The movie also features Rabindranath Tagore's famous poem Chitto Jetha Bhayshunyo.

==Soundtrack==

The soundtrack consists of six tracks composed by Indraadip Dasgupta with lyrics by Srijato. It was released on 2 October 2013 by the cast and crew in the Oberoi Grand Hotel in Kolkata.

Track listing
| No. | Title | Singer(s) | Length |
|---|---|---|---|
| 1. | "Kakababur Gaan" | Rupam Islam | 5:31 |
| 2. | "Baalir Shawhor" | Shreya Ghoshal, Arijit Singh | 5:51 |
| 3. | "Kyano Aaj" | Shreya Ghoshal | 5:21 |
| 4. | "Dilli" | Arijit Singh, Shadaab Faridi | 5:05 |
| 5. | "Kakababur Gaan (reprise)" | Anupam Roy | 5:20 |
| 6. | "Hani Alkadi R Gaan" | Sonu Nigam | 5:55 |
| Total length: |  |  | 33:03 |

===Critical response===
Sutapa Singha writing for The Times of India gave a rating of and said the album is like an audio window to the gripping thriller on-screen.

== Reception ==
Mishawr Rawhoshyo garnered mixed to generally positive reviews from critics. Gautam Chakraborty of Anandabazar Patrika rated it . Dippanita Mukhopadhay Ghosh of Ebela rated it .

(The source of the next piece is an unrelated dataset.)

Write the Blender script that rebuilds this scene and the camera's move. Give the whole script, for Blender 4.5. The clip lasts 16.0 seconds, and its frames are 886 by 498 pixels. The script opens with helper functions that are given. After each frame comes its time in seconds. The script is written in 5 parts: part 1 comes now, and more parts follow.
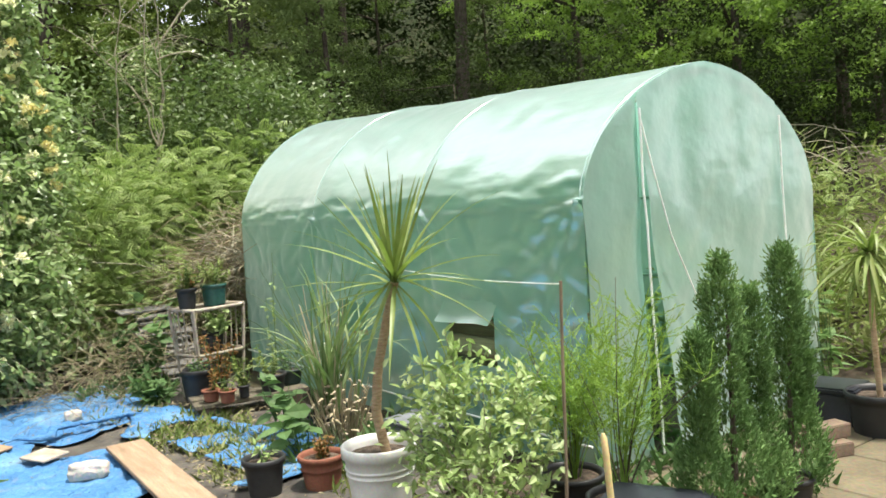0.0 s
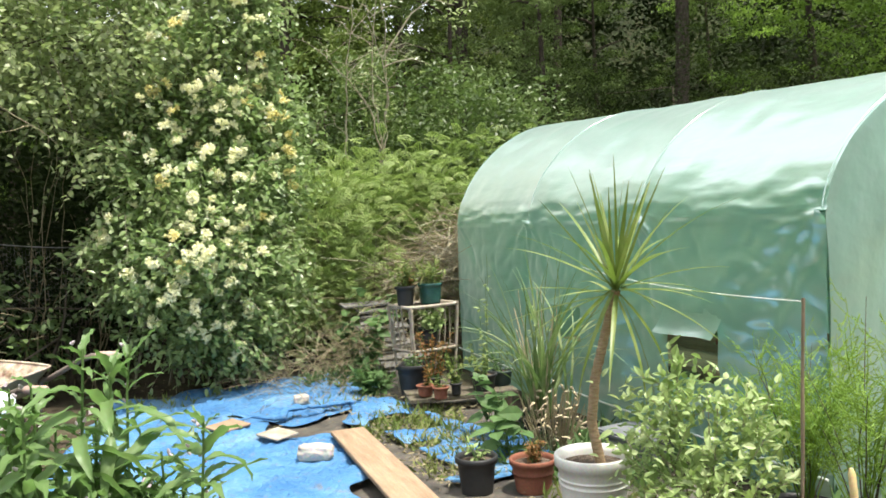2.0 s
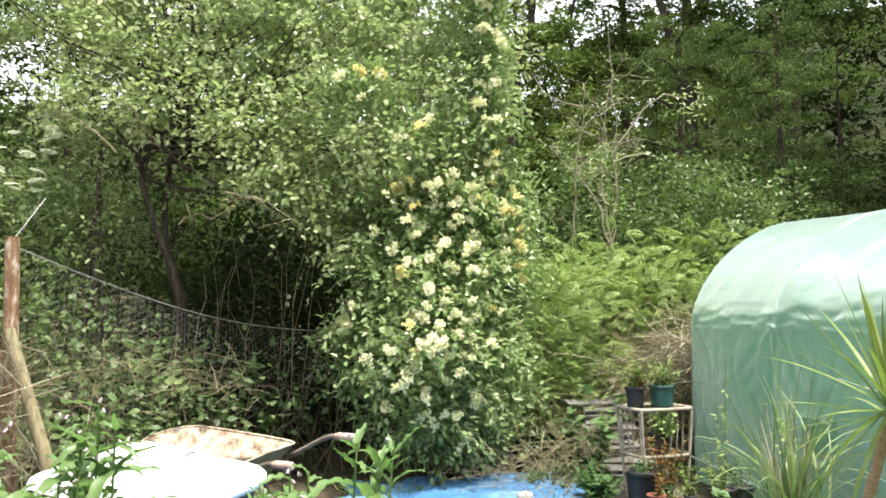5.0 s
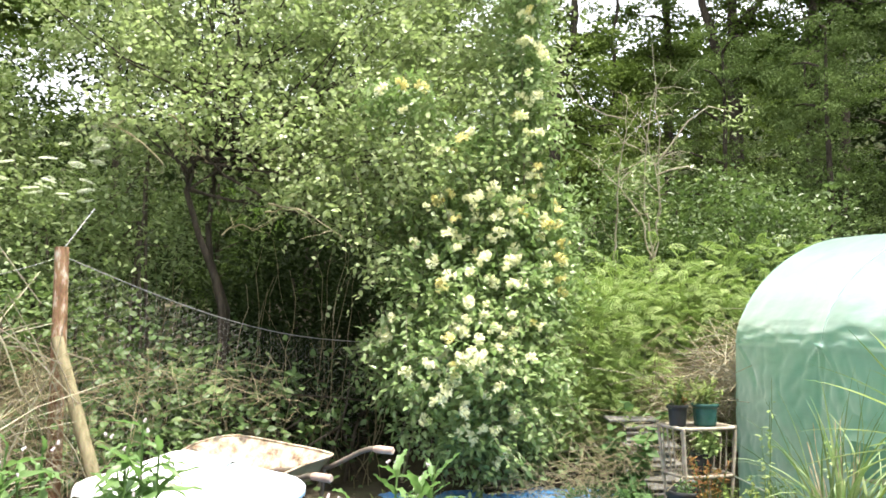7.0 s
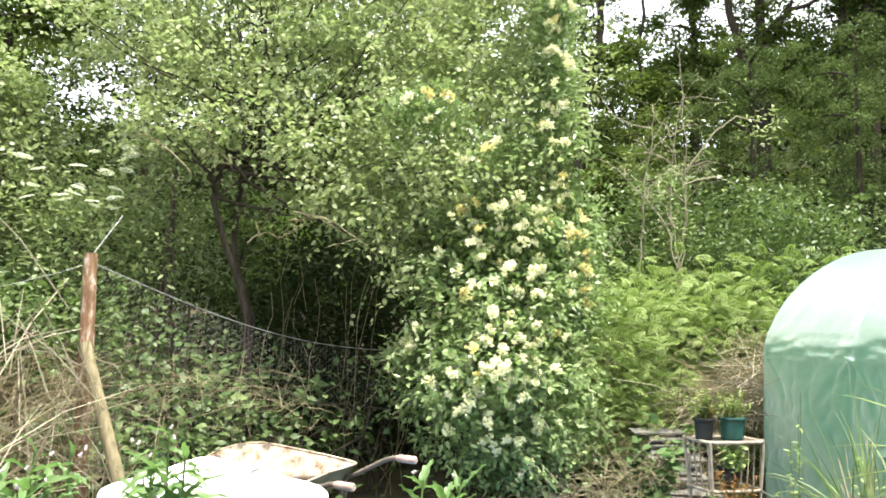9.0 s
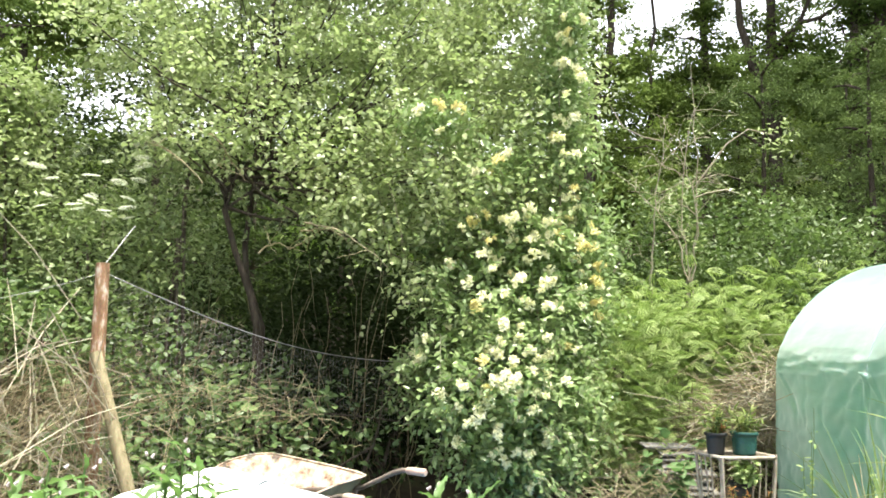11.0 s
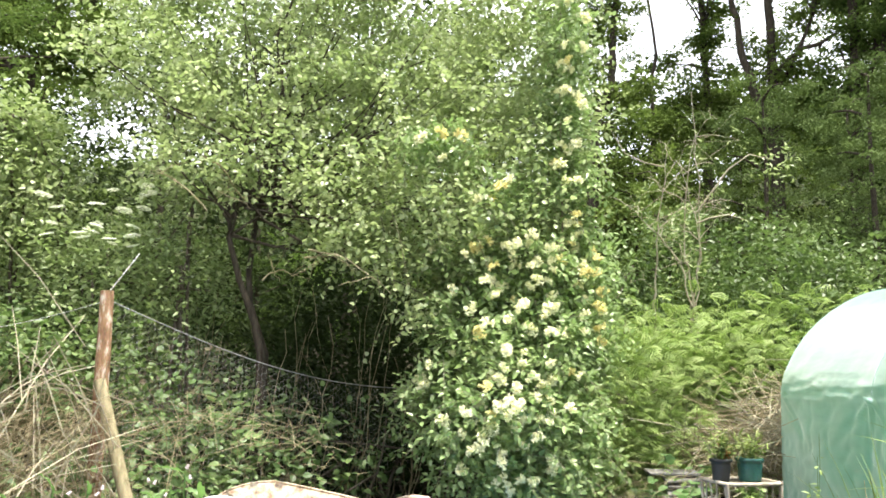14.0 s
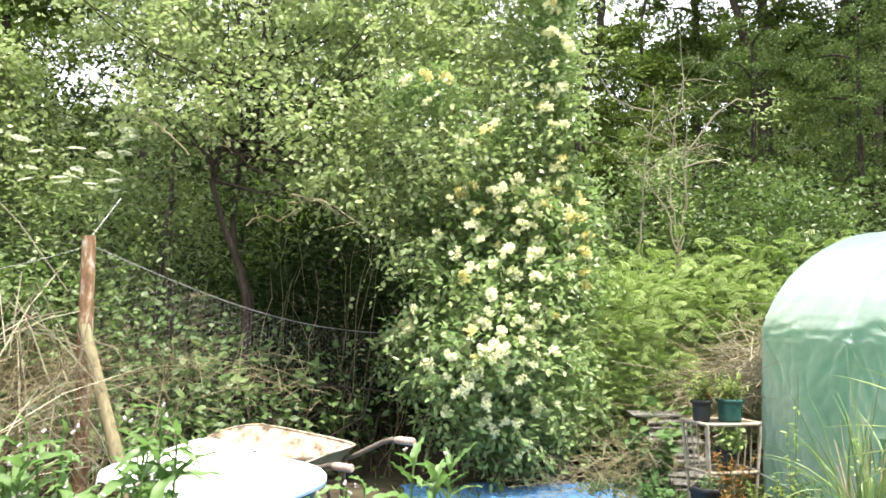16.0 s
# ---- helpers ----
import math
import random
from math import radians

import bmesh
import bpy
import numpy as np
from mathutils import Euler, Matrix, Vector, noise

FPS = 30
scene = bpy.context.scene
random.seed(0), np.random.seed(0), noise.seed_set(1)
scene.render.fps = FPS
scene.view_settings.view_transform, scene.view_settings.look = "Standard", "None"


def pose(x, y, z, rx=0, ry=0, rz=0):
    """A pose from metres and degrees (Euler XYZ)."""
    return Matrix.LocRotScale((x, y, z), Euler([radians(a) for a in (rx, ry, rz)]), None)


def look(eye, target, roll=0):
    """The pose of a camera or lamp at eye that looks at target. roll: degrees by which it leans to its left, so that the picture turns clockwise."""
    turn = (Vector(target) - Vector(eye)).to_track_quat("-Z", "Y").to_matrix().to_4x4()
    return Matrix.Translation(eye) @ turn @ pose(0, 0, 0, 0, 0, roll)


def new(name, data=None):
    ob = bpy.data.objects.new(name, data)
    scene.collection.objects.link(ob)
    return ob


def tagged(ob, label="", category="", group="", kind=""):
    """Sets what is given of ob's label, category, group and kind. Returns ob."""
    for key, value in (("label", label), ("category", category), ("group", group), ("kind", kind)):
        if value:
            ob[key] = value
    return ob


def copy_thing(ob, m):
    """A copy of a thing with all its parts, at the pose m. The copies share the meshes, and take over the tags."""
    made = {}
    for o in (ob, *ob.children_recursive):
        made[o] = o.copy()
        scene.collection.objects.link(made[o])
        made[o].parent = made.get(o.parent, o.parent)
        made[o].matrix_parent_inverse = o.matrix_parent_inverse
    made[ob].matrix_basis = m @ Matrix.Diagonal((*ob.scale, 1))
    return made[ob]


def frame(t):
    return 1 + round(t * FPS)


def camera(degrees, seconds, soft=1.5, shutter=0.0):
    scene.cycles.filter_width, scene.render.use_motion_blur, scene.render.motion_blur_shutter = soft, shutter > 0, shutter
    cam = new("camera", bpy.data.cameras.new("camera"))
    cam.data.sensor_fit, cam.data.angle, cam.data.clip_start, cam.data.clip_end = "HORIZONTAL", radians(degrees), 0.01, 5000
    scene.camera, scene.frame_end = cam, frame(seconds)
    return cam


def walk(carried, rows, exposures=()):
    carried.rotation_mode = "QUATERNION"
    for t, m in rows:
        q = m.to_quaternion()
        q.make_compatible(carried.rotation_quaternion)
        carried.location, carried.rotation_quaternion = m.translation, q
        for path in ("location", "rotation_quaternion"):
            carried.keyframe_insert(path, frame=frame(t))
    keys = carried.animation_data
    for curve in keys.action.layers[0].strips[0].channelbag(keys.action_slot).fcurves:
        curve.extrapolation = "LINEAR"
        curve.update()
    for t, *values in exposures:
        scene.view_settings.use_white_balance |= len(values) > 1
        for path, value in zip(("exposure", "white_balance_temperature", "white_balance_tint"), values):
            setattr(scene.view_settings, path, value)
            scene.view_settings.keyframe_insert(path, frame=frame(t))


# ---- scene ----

== Awards and nominations ==

| Award | Ceremony date | Category | Recipient(s) | Result | Ref |
| Zee Bangla Gaurav Samman | 23 March 2014 | Superhit Film of the Year | Mishawr Rawhoshyo | Nominated |  |
| Best Director | Srijit Mukherji | Nominated |
| Best Actor (Male) | Prosenjit Chatterjee | Nominated |
| Best Actor in a Supporting Role (Male) | Indraneil Sengupta | Nominated |
| Best Actor in a Negative Role | Rajit Kapur | Nominated |
| Best Music Director | Indraadip Dasgupta | Nominated |
| Filmfare Awards East | 29 March 2014 | Best Film | Mishawr Rawhoshyo | Nominated |  |
| Best Actor | Prosenjit Chatterjee | Nominated |
| Best Actor in a Supporting Role (Male) | Indraneil Sengupta | Won |
| Best Lyricist | Srijato – "Baalir Shawhor" | Nominated |
| Best Female Playback Singer | Shreya Ghoshal – "Baalir Shawhor" | Nominated |

==Sequel==
The sequel Yeti Obhijaan was released in 2017. The second sequel Kakababur Protyaborton was released in 2022.